▸ **Problem description**
Reproduce the lines from the one bearing "finishes the script." through the one bearing "Vector((-1.662, 1.30, 0.145))", inclusive. Copy them exactly; include no other line.

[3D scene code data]
★ ★ ★ ★ ★
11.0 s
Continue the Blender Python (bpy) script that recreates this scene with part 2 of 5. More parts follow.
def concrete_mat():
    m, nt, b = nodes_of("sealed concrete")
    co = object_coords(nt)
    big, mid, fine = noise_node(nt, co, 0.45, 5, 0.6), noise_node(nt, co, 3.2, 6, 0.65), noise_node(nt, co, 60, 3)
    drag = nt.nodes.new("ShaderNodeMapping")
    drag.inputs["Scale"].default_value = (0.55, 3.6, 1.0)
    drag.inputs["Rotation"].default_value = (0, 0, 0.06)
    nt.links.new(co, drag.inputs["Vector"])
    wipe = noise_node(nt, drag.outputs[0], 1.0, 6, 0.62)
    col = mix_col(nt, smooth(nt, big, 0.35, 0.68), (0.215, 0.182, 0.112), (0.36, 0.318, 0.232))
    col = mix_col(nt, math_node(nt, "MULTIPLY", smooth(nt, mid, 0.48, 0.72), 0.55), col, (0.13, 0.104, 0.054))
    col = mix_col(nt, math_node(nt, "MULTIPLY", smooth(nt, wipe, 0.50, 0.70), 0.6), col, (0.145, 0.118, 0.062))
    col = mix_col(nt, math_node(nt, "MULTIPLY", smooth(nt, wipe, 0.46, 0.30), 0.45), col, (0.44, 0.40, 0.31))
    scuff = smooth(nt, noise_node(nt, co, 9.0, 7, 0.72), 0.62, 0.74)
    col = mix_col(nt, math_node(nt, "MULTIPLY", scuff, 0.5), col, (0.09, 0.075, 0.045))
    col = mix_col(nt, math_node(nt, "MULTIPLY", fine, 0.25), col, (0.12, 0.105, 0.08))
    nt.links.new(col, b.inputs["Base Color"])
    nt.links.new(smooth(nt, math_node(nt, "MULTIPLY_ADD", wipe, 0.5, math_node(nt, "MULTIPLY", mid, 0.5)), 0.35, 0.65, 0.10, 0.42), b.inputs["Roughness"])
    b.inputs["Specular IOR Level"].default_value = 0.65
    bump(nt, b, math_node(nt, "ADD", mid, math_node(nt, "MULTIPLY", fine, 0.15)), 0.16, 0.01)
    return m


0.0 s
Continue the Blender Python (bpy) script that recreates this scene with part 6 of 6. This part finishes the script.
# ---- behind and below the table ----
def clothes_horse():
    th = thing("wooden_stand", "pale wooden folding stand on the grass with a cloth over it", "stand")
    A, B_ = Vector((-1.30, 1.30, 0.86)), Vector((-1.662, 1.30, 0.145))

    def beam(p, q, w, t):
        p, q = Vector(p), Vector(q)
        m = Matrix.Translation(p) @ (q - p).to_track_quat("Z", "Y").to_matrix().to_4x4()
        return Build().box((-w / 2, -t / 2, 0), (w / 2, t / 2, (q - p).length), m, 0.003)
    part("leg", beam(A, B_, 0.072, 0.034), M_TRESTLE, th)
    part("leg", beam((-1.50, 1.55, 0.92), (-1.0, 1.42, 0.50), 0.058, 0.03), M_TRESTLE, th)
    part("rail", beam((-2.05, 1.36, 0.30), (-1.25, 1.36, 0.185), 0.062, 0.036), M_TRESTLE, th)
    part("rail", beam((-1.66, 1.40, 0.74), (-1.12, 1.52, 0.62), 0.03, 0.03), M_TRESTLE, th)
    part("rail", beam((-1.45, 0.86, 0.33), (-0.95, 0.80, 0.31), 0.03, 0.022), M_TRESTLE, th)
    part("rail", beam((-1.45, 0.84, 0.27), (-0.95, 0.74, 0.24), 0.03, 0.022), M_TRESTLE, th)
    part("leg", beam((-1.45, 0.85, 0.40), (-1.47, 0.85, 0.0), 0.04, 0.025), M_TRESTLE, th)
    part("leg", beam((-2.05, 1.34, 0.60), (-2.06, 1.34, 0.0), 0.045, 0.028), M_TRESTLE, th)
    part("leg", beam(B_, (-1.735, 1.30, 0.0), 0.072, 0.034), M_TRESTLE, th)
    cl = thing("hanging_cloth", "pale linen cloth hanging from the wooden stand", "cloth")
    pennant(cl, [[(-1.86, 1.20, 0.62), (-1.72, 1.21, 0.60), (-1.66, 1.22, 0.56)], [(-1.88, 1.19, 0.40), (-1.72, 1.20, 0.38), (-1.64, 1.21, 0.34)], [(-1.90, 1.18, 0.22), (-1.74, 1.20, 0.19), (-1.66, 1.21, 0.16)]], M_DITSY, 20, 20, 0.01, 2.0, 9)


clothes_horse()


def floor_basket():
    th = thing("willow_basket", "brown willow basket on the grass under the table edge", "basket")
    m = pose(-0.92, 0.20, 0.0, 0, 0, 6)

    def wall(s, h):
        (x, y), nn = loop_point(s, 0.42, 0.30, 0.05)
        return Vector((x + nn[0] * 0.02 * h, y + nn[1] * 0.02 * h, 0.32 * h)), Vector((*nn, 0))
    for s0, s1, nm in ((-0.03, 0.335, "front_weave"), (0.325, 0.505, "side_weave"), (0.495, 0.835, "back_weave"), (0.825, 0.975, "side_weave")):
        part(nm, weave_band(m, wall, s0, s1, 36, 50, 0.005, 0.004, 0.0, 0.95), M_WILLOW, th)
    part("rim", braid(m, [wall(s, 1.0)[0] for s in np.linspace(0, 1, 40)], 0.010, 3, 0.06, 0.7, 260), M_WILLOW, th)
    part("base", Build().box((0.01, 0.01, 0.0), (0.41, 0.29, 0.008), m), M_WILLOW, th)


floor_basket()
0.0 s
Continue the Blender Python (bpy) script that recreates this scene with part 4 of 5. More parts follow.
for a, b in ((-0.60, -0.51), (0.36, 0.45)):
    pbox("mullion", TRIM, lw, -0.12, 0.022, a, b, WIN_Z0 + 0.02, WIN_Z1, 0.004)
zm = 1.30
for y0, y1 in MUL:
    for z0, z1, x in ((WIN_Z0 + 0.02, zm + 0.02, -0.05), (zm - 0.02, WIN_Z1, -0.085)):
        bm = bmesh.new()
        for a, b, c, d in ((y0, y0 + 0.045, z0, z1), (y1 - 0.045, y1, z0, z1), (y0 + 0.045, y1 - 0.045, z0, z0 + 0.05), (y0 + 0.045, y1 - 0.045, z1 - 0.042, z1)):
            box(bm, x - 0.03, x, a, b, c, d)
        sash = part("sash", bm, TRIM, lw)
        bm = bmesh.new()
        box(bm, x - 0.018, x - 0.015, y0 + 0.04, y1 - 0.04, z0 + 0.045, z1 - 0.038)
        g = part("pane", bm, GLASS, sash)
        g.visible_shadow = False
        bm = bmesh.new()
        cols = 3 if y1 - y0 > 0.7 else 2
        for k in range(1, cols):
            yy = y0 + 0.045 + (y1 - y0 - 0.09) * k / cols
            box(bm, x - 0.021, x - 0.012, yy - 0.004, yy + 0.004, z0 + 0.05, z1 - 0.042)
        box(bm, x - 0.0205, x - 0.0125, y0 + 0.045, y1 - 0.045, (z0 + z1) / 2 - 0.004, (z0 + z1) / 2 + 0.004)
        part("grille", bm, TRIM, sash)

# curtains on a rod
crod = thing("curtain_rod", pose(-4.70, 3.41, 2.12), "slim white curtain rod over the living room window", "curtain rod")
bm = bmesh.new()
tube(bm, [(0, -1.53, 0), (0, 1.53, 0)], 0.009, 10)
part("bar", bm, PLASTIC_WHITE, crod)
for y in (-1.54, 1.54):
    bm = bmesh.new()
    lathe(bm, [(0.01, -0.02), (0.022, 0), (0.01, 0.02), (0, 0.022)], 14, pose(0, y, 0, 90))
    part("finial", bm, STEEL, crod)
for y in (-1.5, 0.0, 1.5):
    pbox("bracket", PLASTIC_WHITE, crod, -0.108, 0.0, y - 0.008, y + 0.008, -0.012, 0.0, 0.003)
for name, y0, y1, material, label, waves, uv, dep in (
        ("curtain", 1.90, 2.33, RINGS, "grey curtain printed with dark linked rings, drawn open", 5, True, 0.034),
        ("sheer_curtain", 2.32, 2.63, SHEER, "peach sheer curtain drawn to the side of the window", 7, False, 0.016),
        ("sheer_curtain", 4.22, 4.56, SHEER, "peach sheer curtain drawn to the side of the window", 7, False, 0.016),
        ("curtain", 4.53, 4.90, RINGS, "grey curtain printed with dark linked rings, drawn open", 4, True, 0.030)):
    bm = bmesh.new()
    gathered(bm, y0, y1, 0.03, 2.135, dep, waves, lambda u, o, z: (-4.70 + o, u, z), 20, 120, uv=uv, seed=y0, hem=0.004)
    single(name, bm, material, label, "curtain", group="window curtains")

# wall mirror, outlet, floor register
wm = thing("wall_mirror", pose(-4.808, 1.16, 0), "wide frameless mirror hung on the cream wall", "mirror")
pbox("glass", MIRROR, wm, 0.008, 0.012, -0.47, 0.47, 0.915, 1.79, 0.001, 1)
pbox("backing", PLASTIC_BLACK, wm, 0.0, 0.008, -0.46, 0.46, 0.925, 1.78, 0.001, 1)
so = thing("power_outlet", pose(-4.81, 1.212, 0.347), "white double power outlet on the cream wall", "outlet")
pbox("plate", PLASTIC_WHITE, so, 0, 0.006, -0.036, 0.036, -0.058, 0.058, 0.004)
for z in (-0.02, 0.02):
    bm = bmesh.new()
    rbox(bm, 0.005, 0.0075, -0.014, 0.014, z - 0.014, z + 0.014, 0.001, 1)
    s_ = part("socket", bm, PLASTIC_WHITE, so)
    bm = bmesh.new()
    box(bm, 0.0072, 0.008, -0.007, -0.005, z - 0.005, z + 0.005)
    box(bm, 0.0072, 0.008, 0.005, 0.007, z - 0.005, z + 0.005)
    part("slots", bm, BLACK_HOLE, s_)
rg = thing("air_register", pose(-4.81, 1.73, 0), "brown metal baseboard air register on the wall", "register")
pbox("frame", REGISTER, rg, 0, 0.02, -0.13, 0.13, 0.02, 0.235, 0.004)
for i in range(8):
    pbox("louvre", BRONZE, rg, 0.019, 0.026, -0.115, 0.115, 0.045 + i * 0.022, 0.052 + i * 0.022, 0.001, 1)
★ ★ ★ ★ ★
▸ **Correct output**
Continue the Blender Python (bpy) script that recreates this scene with part 6 of 6. This part finishes the script.
# ---- behind and below the table ----
def clothes_horse():
    th = thing("wooden_stand", "pale wooden folding stand on the grass with a cloth over it", "stand")
    A, B_ = Vector((-1.30, 1.30, 0.86)), Vector((-1.662, 1.30, 0.145))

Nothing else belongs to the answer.